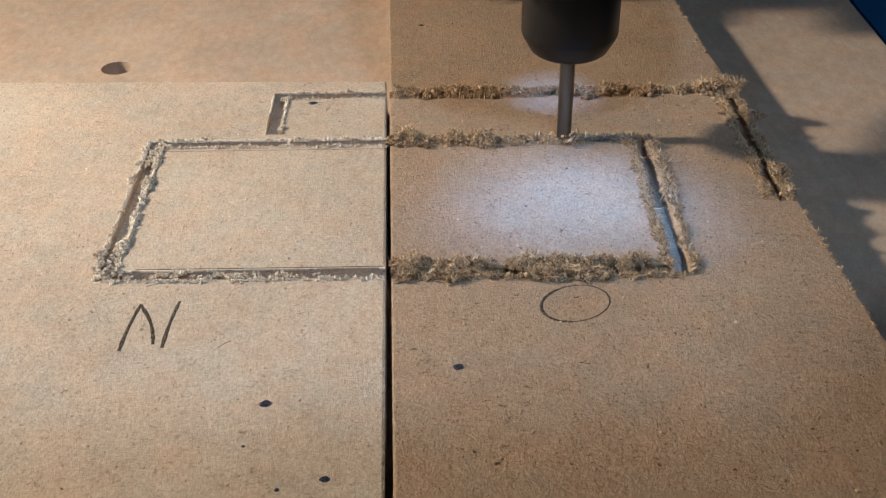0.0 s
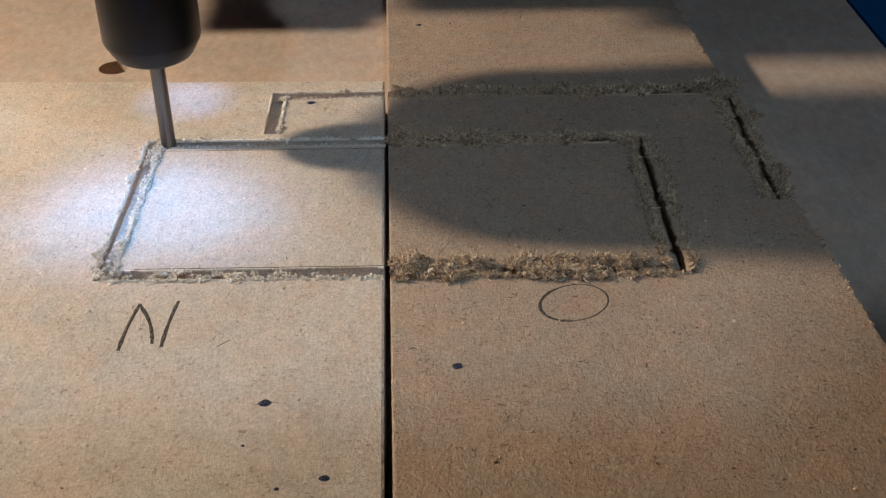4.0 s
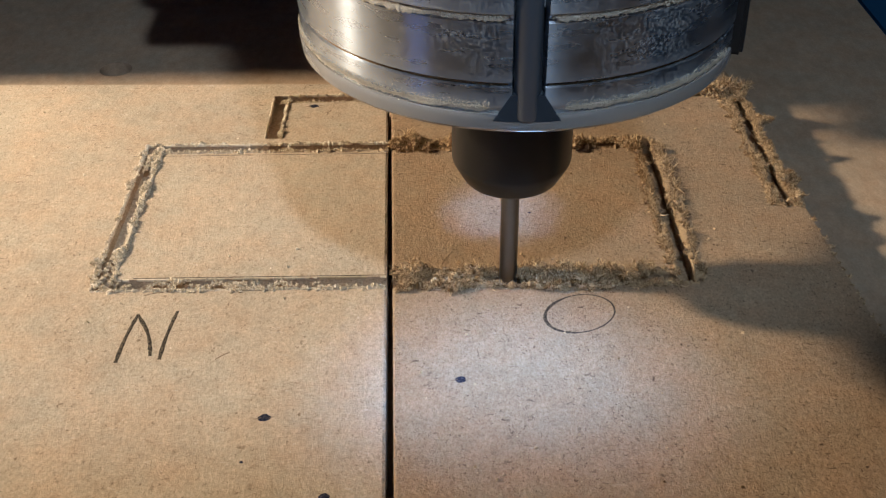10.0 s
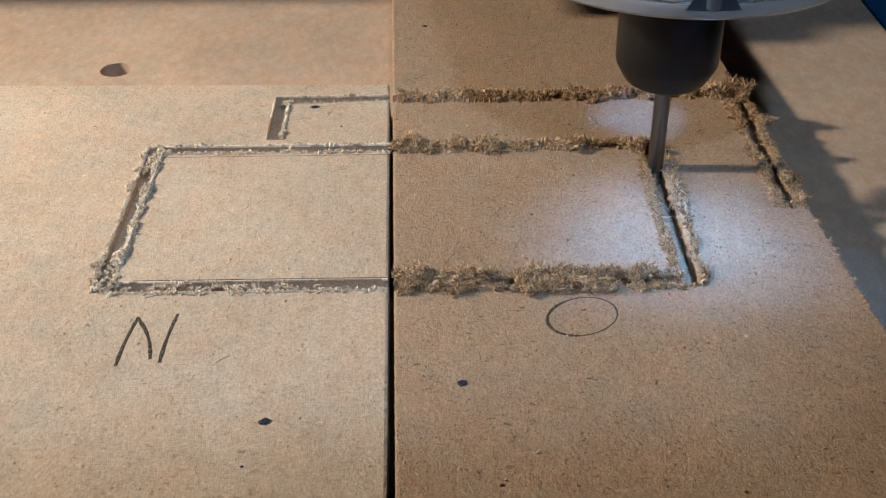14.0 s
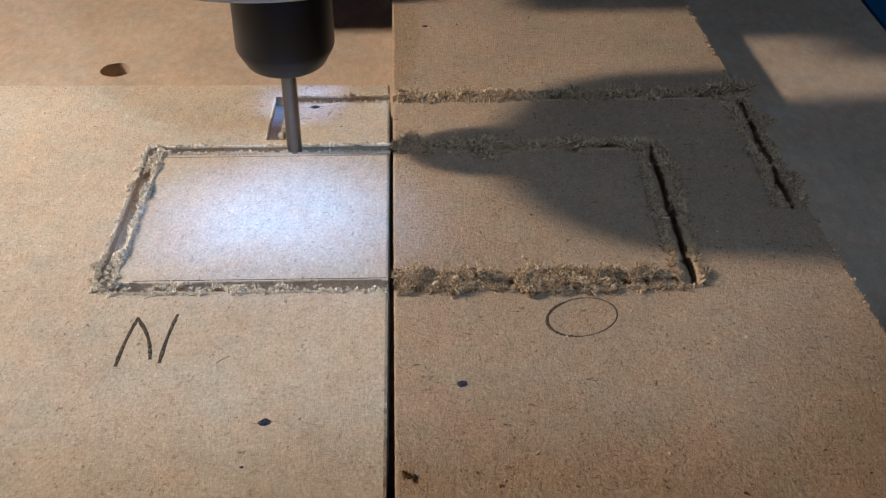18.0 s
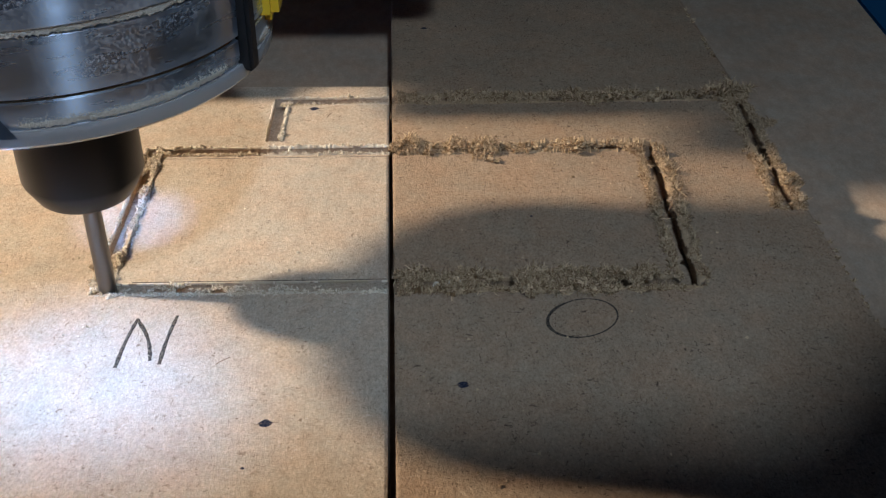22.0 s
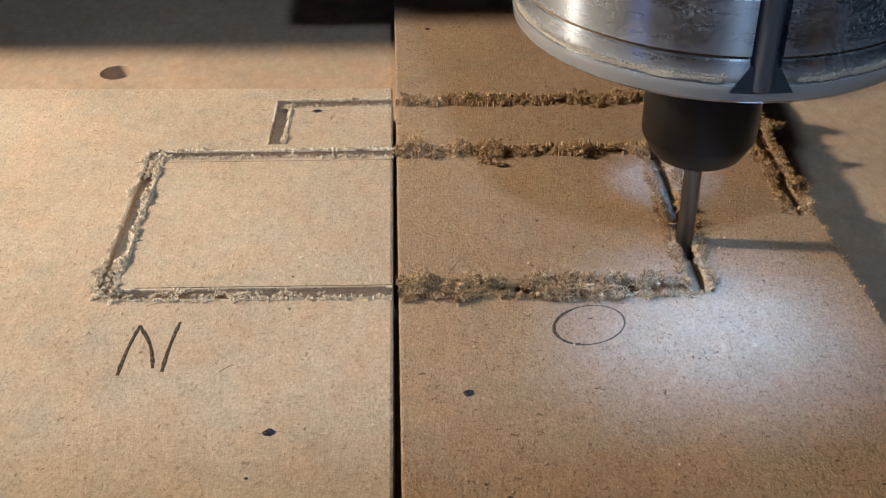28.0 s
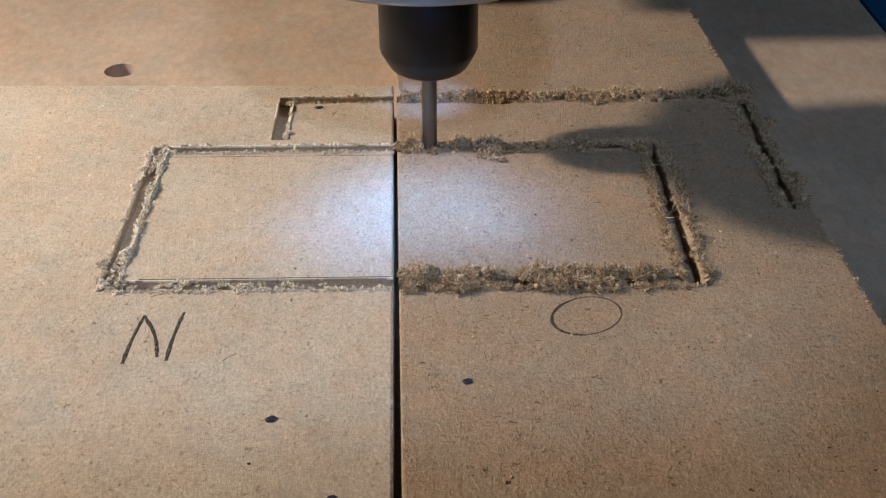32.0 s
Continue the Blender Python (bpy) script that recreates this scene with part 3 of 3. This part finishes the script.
def marks(left, right):
    n = new("letter")
    n.parent = left
    tagged(n, "letter N pencilled by hand")
    for a, b, sag in (((-0.0449, -0.0237), (-0.0438, -0.0104), 0.02), ((-0.0438, -0.0107), (-0.0395, -0.0220), 0.06), ((-0.0378, -0.0230), (-0.03705, -0.0097), 0.02)):
        part("stroke", stroke(bend(a, b, sag=sag), 0.00068), PENCIL, n, smooth=False)
    ring = []
    for k in range(60):
        a = 2 * math.pi * k / 56 + 2.0
        r = 1 + 0.03 * math.sin(2 * a + 1) + 0.0015 * k / 8
        ring.append((0.0333 + 0.0060 * r * math.cos(a), -0.0120 + 0.0054 * r * math.sin(a) + 0.0010 * math.cos(a)))
    part("stroke", stroke(ring, 0.00040, lambda u: 0.75 + 0.75 * max(0.0, math.cos(2 * math.pi * (u - 0.18)))), PENCIL, right, "letter O pencilled by hand", smooth=False)
    part("guide_line", stroke(bend((-0.0563, 0.0457), (-0.0016, 0.0457), 40), 0.00011), PENCIL, left, "thin pencilled guide line", smooth=False)
    part("guide_line", stroke(bend((-0.0470, 0.0004), (-0.0008, 0.0004), 40), 0.00022), PENCIL, left, "thin pencilled guide line", smooth=False)
    for a, b, w, board in (((0.0088, 0.0010), (0.0117, 0.0080), 0.00009, right), ((0.0186, 0.0250), (0.0187, 0.0345), 0.00010, right), ((-0.0285, -0.0232), (-0.0263, -0.0213), 0.00025, left),
                           ((-0.0440, -0.0050), (-0.0405, -0.0040), 0.00012, left), ((-0.0160, 0.0640), (-0.0150, 0.0665), 0.00025, left), ((0.0200, -0.0262), (0.0225, -0.0264), 0.00012, right)):
        part("scratch", stroke(bend(a, b, 10, 0.05), w), SCRATCH, board, "shallow brown scratch", smooth=False)
    for x, y, r, board in ((-0.0187, -0.0376, 0.0010, left), (0.0121, -0.0292, 0.00092, right), (-0.0193, 0.0684, 0.0010, left), (0.0060, 0.1140, 0.0007, right),
                           (0.0270, 0.0210, 0.0003, right), (-0.0082, -0.0544, 0.0008, left), (-0.0150, -0.0564, 0.0004, left), (-0.0210, -0.0472, 0.0003, left)):
        rng = random.Random(int(x * 1e5))
        bm = bmesh.new()
        top = [bm.verts.new((x + r * (0.95 + 0.3 * rng.random()) * math.cos(a), y + r * (0.80 + 0.3 * rng.random()) * math.sin(a) * (1 - 0.3 * abs(math.cos(a))), 0.00003)) for a in [k * math.pi / 7 for k in range(14)]]
        mid = bm.verts.new((x, y, 0.00008))
        for k in range(14):
            bm.faces.new((top[k], top[(k + 1) % 14], mid))
        mark = part("centre_mark", bm, INK, board, "small dark punched mark", smooth=False)
        if r > 0.0009:
            part("smear", stroke(bend((x + 0.6 * r, y - 0.1 * r), (x + 2.1 * r, y + 0.15 * r), 8, 0.1), 0.00012), SCRATCH, mark, "thin brown smear", smooth=False)
            part("smear", stroke(bend((x - 1.7 * r, y - 0.15 * r), (x - 0.5 * r, y + 0.1 * r), 8, -0.1), 0.00016), SCRATCH, mark, "thin brown smear", smooth=False)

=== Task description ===
Return each line exactly as written. Any picture gets left out.

=== Result ===
0.0 s
4.0 s
10.0 s
14.0 s
18.0 s
22.0 s
28.0 s
32.0 s
Continue the Blender Python (bpy) script that recreates this scene with part 3 of 3. This part finishes the script.
def marks(left, right):
    n = new("letter")
    n.parent = left
    tagged(n, "letter N pencilled by hand")
    for a, b, sag in (((-0.0449, -0.0237), (-0.0438, -0.0104), 0.02), ((-0.0438, -0.0107), (-0.0395, -0.0220), 0.06), ((-0.0378, -0.0230), (-0.03705, -0.0097), 0.02)):
        part("stroke", stroke(bend(a, b, sag=sag), 0.00068), PENCIL, n, smooth=False)
    ring = []
    for k in range(60):
        a = 2 * math.pi * k / 56 + 2.0
        r = 1 + 0.03 * math.sin(2 * a + 1) + 0.0015 * k / 8
        ring.append((0.0333 + 0.0060 * r * math.cos(a), -0.0120 + 0.0054 * r * math.sin(a) + 0.0010 * math.cos(a)))
    part("stroke", stroke(ring, 0.00040, lambda u: 0.75 + 0.75 * max(0.0, math.cos(2 * math.pi * (u - 0.18)))), PENCIL, right, "letter O pencilled by hand", smooth=False)
    part("guide_line", stroke(bend((-0.0563, 0.0457), (-0.0016, 0.0457), 40), 0.00011), PENCIL, left, "thin pencilled guide line", smooth=False)
    part("guide_line", stroke(bend((-0.0470, 0.0004), (-0.0008, 0.0004), 40), 0.00022), PENCIL, left, "thin pencilled guide line", smooth=False)
    for a, b, w, board in (((0.0088, 0.0010), (0.0117, 0.0080), 0.00009, right), ((0.0186, 0.0250), (0.0187, 0.0345), 0.00010, right), ((-0.0285, -0.0232), (-0.0263, -0.0213), 0.00025, left),
                           ((-0.0440, -0.0050), (-0.0405, -0.0040), 0.00012, left), ((-0.0160, 0.0640), (-0.0150, 0.0665), 0.00025, left), ((0.0200, -0.0262), (0.0225, -0.0264), 0.00012, right)):
        part("scratch", stroke(bend(a, b, 10, 0.05), w), SCRATCH, board, "shallow brown scratch", smooth=False)
    for x, y, r, board in ((-0.0187, -0.0376, 0.0010, left), (0.0121, -0.0292, 0.00092, right), (-0.0193, 0.0684, 0.0010, left), (0.0060, 0.1140, 0.0007, right),
                           (0.0270, 0.0210, 0.0003, right), (-0.0082, -0.0544, 0.0008, left), (-0.0150, -0.0564, 0.0004, left), (-0.0210, -0.0472, 0.0003, left)):
        rng = random.Random(int(x * 1e5))
        bm = bmesh.new()
        top = [bm.verts.new((x + r * (0.95 + 0.3 * rng.random()) * math.cos(a), y + r * (0.80 + 0.3 * rng.random()) * math.sin(a) * (1 - 0.3 * abs(math.cos(a))), 0.00003)) for a in [k * math.pi / 7 for k in range(14)]]
        mid = bm.verts.new((x, y, 0.00008))
        for k in range(14):
            bm.faces.new((top[k], top[(k + 1) % 14], mid))
        mark = part("centre_mark", bm, INK, board, "small dark punched mark", smooth=False)
        if r > 0.0009:
            part("smear", stroke(bend((x + 0.6 * r, y - 0.1 * r), (x + 2.1 * r, y + 0.15 * r), 8, 0.1), 0.00012), SCRATCH, mark, "thin brown smear", smooth=False)
            part("smear", stroke(bend((x - 1.7 * r, y - 0.15 * r), (x - 0.5 * r, y + 0.1 * r), 8, -0.1), 0.00016), SCRATCH, mark, "thin brown smear", smooth=False)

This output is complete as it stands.